Rodney Eason, CEO
Often, I am asked, “What is your favorite plant?” My response is usually along the lines of, “Well, it depends on the day and which plant I looked at last.”
I enjoy all plants (even poison ivy from a distance, with its amazing fall colors) but if I had to pick my top summer plants, dahlias would be on the list. Giant and brightly colored, these fleshy, hollow-stemmed annuals are the perfect garden antidote to our five-month-long Maine winters.

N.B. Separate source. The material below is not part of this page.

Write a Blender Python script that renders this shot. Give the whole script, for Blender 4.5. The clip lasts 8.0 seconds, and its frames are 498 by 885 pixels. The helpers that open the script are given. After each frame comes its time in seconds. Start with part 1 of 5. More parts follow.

Strategically planted at the Preserve’s Thuya and Abby Aldrich Rockefeller Gardens, dahlias erupt through the borders in late summer with their saucer-sized flowers commanding the attention that they deserve.
I am always on the lookout for things that are new and different so when a tall, simple-flowered dahlia emerged within the Abby Garden borders, it piqued my interest. Compared to en vogue dahlias like the three- to four-foot tall ‘Café au Lait’ with their eight-inch dinner-plate sized blossoms, this unique species, Dahlia sorensensii, is around three inches in diameter while flowering at six to eight feet in height.
D. sorensenii or Sorensen’s dahlia, is a relatively new species, first described in 1997 by European botanists Hans Hansen and Jens Hjerting. They named this pink-flowering beauty after the noted dahlia expert, Dr. Paul Sorensen, a retired professor at Northern Illinois University. Dr. Sorensen wrote a monograph, or exhaustive description, on the genus Dahlia.
I love how our wonderfully talented team of garden designers and gardeners can tuck a more subtle flower, like Sorensen’s dahlia, into the billowy borders of the Abby Garden and make it flow with the rest of the garden’s composition.